- Country: United States
- Language: English
- Genre: Short story

Publication
- Published in: Scribner's Magazine
- Publication type: Periodical
- Publisher: Scribners
- Media type: Print (magazine)
- Publication date: January 1900
- Pages: 13

= The Great Good Place (short story) =

"The Great Good Place" is a short story by Henry James, first published in Scribner's Magazine in 1900. The story portrays George Dane, a harried writer who dreams of escaping to a place where he can rest and recover before returning to the grind of his overloaded life. Dane gets his wish, at least in a memorable fantasy.

==Plot summary==

After a long night of unfinished work, the morning dawns for George Dane, a writer whose life has grown too busy with his career and relationships. An unexpected breakfast guest appears and suddenly Dane is transported to a new environment, the great good place of the title. James describes this place as an unreal paradise. Guests even have to pay for service. The place seems more like a retreat or getaway resort, where Dane eventually recovers his peace of mind.

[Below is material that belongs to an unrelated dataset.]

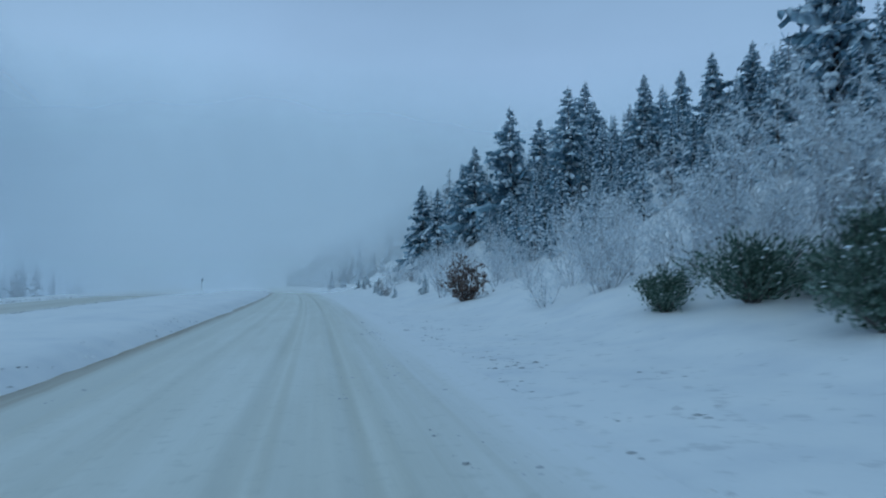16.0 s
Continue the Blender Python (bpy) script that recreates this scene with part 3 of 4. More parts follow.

Dane spends three weeks at the place, and tells a Brother of his former life and the mysterious breakfast guest. Back in his usual world, Dane is eventually awakened by his servant after eight hours' sleep, and he realizes that his vision is gone. But the mysterious guest has straightened up his study, and Dane's life seems clearer and more manageable.

==Major themes==
The place that Dane visits in his dream—or his supernatural and time-expanding experience, as James cleverly doesn't specify—seems a combination of retreat house, convent, country home, hotel, spa, resort and club. It's a very worldly place, not at all an earthly paradise or a Dante-like afterlife or an achievement of nirvana. Dane does not become a different person or encounter strange beings. He just meets ordinary people like himself who need a break from the grind.

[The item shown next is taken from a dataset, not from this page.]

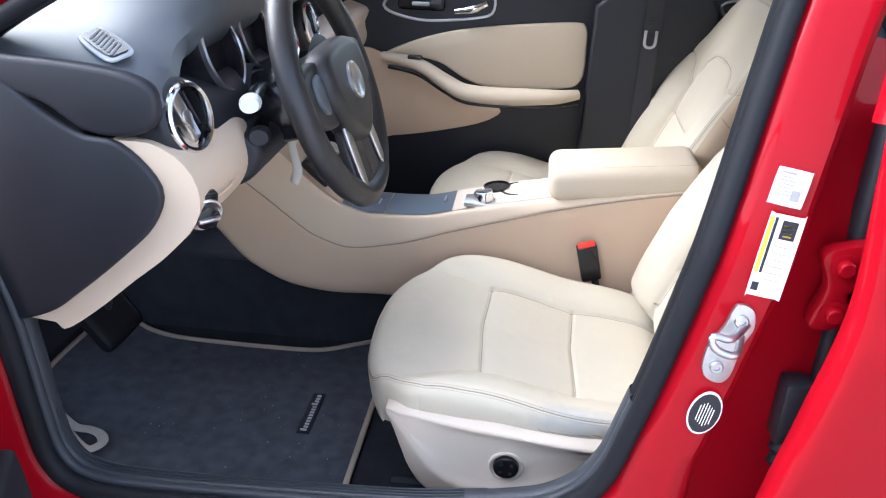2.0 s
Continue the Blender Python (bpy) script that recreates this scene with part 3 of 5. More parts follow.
def sticker(name, label, cx, cz, y, w, h, turn, material, bars=(), lean=0.0, squeeze=1.0):
    """A paper label on the pillar; bars: (x, z, width, height, material) within it."""
    s = thing(name, label, "label")
    ow = curve([(-w / 2, -h / 2 + 0.003), (-w / 2 + 0.003, -h / 2), (w / 2 - 0.003, -h / 2), (w / 2, -h / 2 + 0.003), (w / 2, h / 2 - 0.003), (w / 2 - 0.003, h / 2), (-w / 2 + 0.003, h / 2), (-w / 2, h / 2 - 0.003)], 48, True)
    part("paper", plate(ow.tolist(), "y", -0.0008, 0.0, 0), material, s)
    for bx, bz, bw, bh, bmat in bars:
        bx, bw = bx * squeeze, bw * squeeze
        part("print", box(bx - bw / 2, bx + bw / 2, -0.0012, -0.0007, bz - bh / 2, bz + bh / 2, 0), bmat, s)
    s.matrix_basis = Matrix.Translation((cx, y, cz)) @ Matrix.Rotation(radians(lean), 4, "X") @ Matrix.Rotation(radians(turn), 4, "Y")
    return s


rnd = random.Random(5)
lines = [(-0.007 + 0.002 * (k % 2), 0.011 - 0.004 * k, 0.014 + 0.003 * (k % 3), 0.0012, GREY) for k in range(6)]
sticker("certificate_label", "small white printed label on the red pillar", 0.022, 0.758, -0.3875, 0.038, 0.042, 10, WHITE, lines + [(0.008, -0.008, 0.010, 0.012, GREY), (-0.006, 0.016, 0.016, 0.0025, GREY)], -9)
sticker("tyre_pressure_label", "white tyre label with yellow and black strips on the red pillar", 0.017, 0.681, -0.4065, 0.039, 0.098, 8, WHITE, [(-0.021, 0.012, 0.006, 0.066, YELLOW), (-0.0145, 0.012, 0.004, 0.066, BLACK), (0.006, 0.032, 0.022, 0.022, BLACK), (0.006, 0.036, 0.016, 0.003, YELLOW), (0.006, 0.030, 0.016, 0.003, YELLOW), (0.006, 0.025, 0.012, 0.002, YELLOW)] + [(0.004 + 0.001 * (k % 2), 0.012 - 0.008 * k, 0.024, 0.0012, GREY) for k in range(6)] + [(-0.016, -0.038, 0.010, 0.010, BLACK)], -9, 0.78)
plug = thing("service_sticker", "round black sticker with a white rim on the red pillar", "sticker")
part("rim", lathe([(0.026, 0), (0.026, 0.001), (0.0235, 0.0012), (0.0005, 0.0012)], None, 40), WHITE, plug)
part("face", lathe([(0.0235, 0.0012), (0.0235, 0.0017), (0.0005, 0.0017)], None, 40), BLACK, plug)
for k in range(6):
    part("print", box(-0.015 + 0.002 * abs(k - 2), 0.013 - 0.002 * abs(k - 3), -0.013 + 0.0045 * k, -0.0115 + 0.0045 * k, 0.0015, 0.0021, 0), WHITE, plug)
plug.matrix_basis = Matrix.Translation((-0.024, -0.4055, 0.457)) @ Matrix.Rotation(radians(90), 4, "X") @ Matrix.Rotation(radians(80), 4, "Z") @ Matrix.Diagonal((1.28, 0.78, 1, 1))

part("pillar_base", box(-0.055, 0.22, -0.337, -0.316, -0.02, 0.50, 0.009, 3), BLACK, frame_left, "black plastic pillar base trim")

# ---- the rear door and its hinges ----
rear_door = thing("rear_door", "glossy red rear car door closed behind the pillar", "car door")
# its leading edge folds inwards round the jamb
edge_x = lambda z: float(ease(z, [0.10, 0.30, 0.386, 0.50, 0.664, 0.80, 1.0], [0.035, 0.036, 0.048, 0.068, 0.090, 0.082, 0.075]))  # noqa: E731
rows = []
for z in np.linspace(0.10, 0.86, 60):
    e = edge_x(z)
    w = -0.470 - 0.020 * math.sin(min(1, max(0, (z - 0.1) / 0.75)) * math.pi)
    crease = 0.008 * math.exp(-((z - 0.62) / 0.03) ** 2)
    rows.append([(e + 0.06, -0.425, z), (e + 0.012, -0.430, z), (e + 0.003, -0.445, z), (e, w + 0.022, z), (e + 0.002, w + 0.010, z), (e + 0.008, w + 0.003, z), (e + 0.02, w, z), (e + 0.06, w - 0.004 - crease, z), (0.35, w - 0.012 - crease, z), (0.7, w - 0.010 - crease, z), (1.02, w, z), (1.03, w + 0.04, z)])
part("door_shell", grid(np.array(rows)), PAINT, rear_door, "glossy red door skin", smooth=50)
part("window_frame", tube([(0.088, -0.445, 0.85), (0.10, -0.425, 0.96), (0.13, -0.385, 1.07)], 0.022, 20, 10), PAINT, rear_door, "glossy red window frame")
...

Leon Edel even sniffed that the place seems rather "mundane and country-clubbish". James might not have taken this as particularly hurtful criticism, because he seems to have intended the great good place as something not out of the realm of normal human experience. Rather it's a temporary rest-stop to recharge and refresh, an accessible and comforting place instead of a weird or frightening one.

==Critical evaluation==
When a book reviewer of The Morning Post criticized the story, James's friend H. G. Wells wrote to the paper's editor defending it: "His review cuts me the more keenly because 'The Great Good Place', concerning which story he uses this phrase, 'a succession of incoherent remarks and its drift quite unascertainable', has been a source of particular delight to me. I have read and re-read it many times. It seems to me to be just one of those happy, perfect things that come to reward the good artist for many laborious, not quite perfect days. And then—your reviewer's voice is heard. I cannot imagine the lack of imagination that fails to see that restful place Mr James has so happily invented." Many critics, such as Edward Wagenknecht and Clifton Fadiman, have praised the story as a parable about a necessary retreat from the overwhelming detail of an overstuffed life. Others, such as Edel and Pelham Edgar, have found James' great good place too routine or lazy or simply uninteresting.

James himself turned coy about the story and its origins, refusing in his New York Edition preface to discuss it much at all. He spends exactly 58 words on the tale, and says little more than that it "embodies a calculated effect."